Goal
Select every line holding the word "group" and copy it.

## Begin Supplied data

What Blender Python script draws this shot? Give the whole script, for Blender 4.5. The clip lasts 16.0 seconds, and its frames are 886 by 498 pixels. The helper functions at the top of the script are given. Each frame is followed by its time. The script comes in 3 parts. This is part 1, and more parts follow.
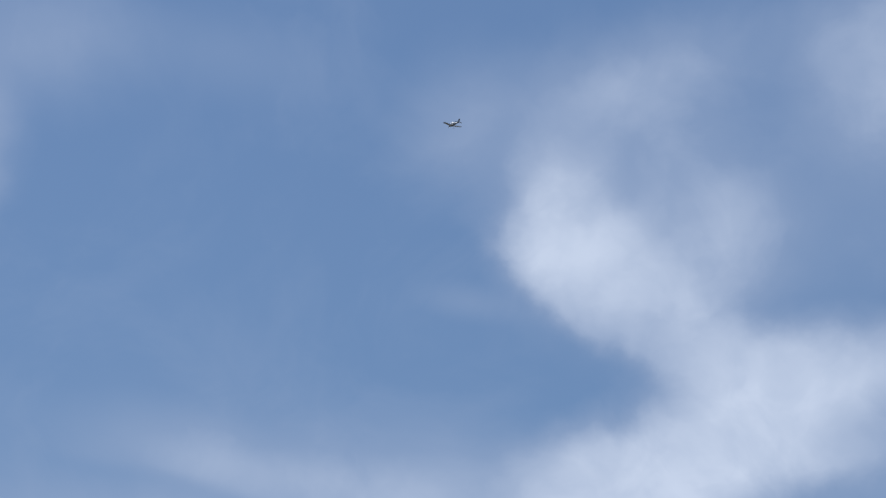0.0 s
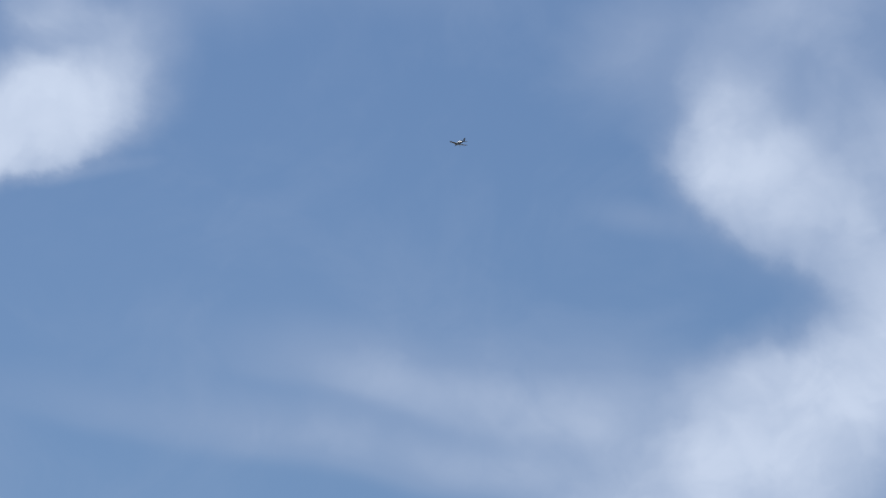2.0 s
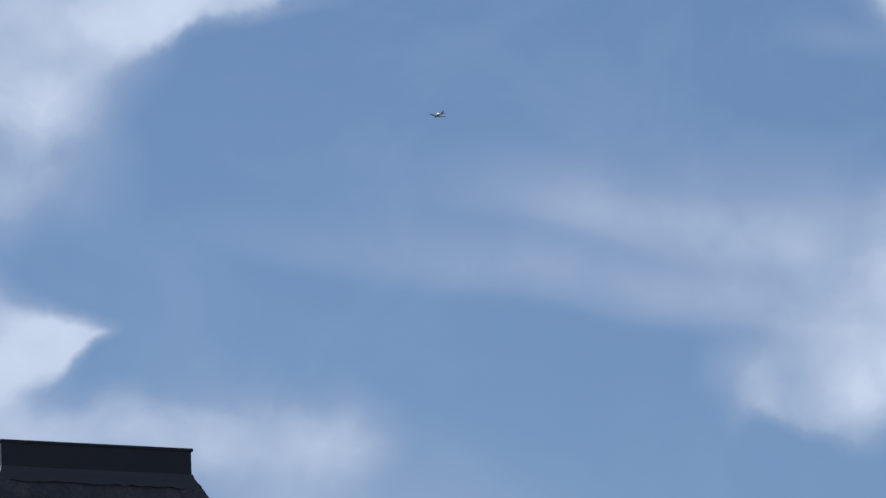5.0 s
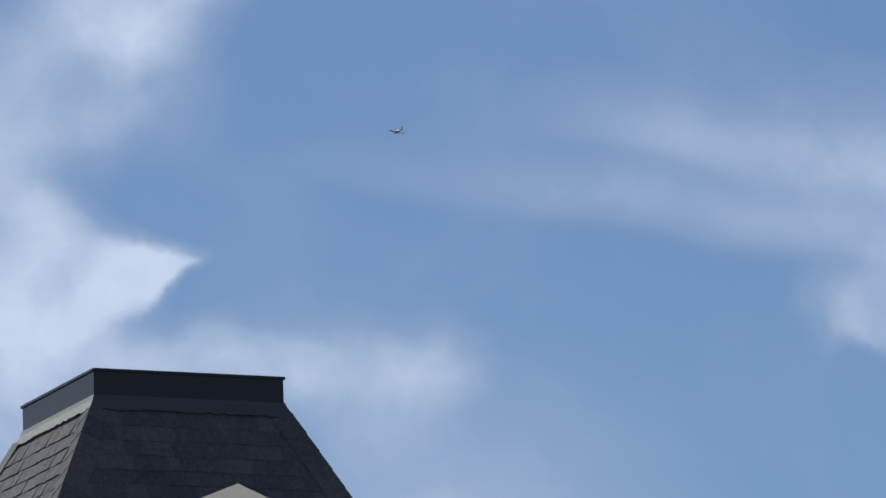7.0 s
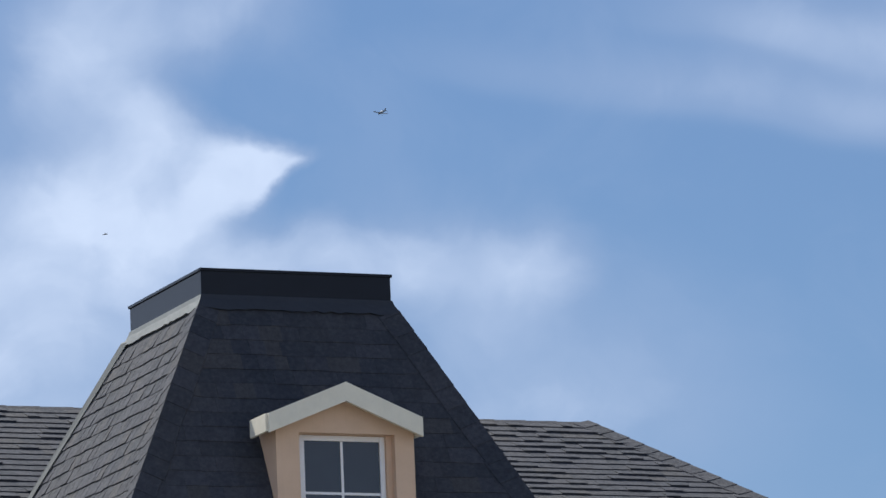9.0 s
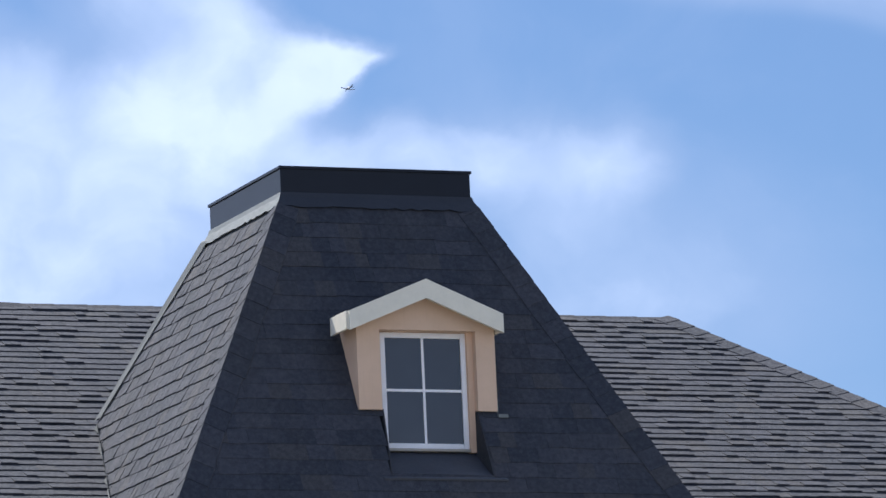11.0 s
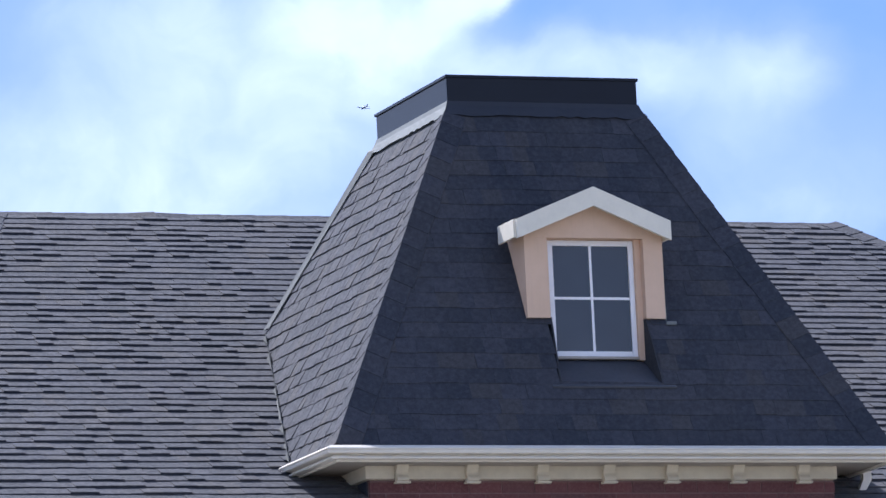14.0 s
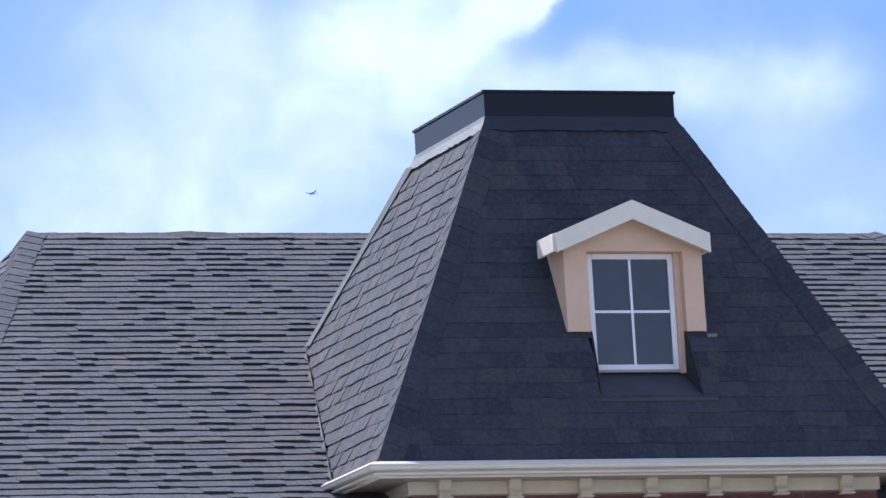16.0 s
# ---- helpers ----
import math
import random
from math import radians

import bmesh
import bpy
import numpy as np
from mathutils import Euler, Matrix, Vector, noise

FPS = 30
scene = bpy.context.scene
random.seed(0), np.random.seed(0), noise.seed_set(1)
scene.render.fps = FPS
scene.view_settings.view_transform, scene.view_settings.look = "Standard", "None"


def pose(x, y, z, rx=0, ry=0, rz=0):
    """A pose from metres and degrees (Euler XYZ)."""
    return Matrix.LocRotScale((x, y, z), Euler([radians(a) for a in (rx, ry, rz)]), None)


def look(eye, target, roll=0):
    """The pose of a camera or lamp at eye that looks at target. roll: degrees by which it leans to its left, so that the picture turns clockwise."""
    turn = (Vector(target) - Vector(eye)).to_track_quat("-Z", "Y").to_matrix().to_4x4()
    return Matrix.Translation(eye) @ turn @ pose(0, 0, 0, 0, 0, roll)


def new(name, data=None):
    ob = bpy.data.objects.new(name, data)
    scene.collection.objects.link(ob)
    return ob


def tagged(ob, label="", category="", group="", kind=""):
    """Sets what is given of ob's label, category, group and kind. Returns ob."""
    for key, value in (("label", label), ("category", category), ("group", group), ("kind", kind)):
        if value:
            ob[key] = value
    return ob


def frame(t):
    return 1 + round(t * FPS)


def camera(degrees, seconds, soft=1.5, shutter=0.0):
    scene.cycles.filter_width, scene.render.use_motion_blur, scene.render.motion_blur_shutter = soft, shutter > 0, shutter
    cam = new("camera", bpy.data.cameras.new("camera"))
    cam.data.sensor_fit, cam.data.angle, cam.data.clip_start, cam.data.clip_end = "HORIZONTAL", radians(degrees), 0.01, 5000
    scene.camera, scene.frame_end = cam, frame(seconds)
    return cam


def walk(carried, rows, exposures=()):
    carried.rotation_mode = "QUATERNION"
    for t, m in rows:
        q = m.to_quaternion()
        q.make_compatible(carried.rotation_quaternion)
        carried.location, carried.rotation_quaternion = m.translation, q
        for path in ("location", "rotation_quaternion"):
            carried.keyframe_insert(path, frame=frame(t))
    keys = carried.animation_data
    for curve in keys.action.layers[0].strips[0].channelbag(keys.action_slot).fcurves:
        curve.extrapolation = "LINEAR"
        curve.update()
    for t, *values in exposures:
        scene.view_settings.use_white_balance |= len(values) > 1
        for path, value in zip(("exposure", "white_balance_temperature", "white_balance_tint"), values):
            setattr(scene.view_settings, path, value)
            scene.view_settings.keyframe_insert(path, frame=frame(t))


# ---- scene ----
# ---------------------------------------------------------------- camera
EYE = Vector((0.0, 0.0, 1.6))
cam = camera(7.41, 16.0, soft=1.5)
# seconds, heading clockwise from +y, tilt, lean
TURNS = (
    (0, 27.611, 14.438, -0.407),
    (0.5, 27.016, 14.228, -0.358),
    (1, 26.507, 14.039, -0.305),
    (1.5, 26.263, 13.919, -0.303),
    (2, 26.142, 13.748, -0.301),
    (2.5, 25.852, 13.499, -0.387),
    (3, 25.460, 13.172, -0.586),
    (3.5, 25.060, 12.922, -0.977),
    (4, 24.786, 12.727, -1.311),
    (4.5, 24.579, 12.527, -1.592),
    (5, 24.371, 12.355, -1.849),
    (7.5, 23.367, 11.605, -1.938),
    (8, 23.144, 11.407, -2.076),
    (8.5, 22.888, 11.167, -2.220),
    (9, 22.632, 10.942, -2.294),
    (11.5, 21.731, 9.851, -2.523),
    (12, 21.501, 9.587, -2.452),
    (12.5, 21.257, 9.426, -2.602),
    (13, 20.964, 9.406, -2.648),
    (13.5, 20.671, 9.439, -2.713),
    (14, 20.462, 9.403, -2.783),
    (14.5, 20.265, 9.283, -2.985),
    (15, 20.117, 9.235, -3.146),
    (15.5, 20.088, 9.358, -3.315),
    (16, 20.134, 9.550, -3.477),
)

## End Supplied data

Solution for this task
def tagged(ob, label="", category="", group="", kind=""):
    """Sets what is given of ob's label, category, group and kind. Returns ob."""
    for key, value in (("label", label), ("category", category), ("group", group), ("kind", kind)):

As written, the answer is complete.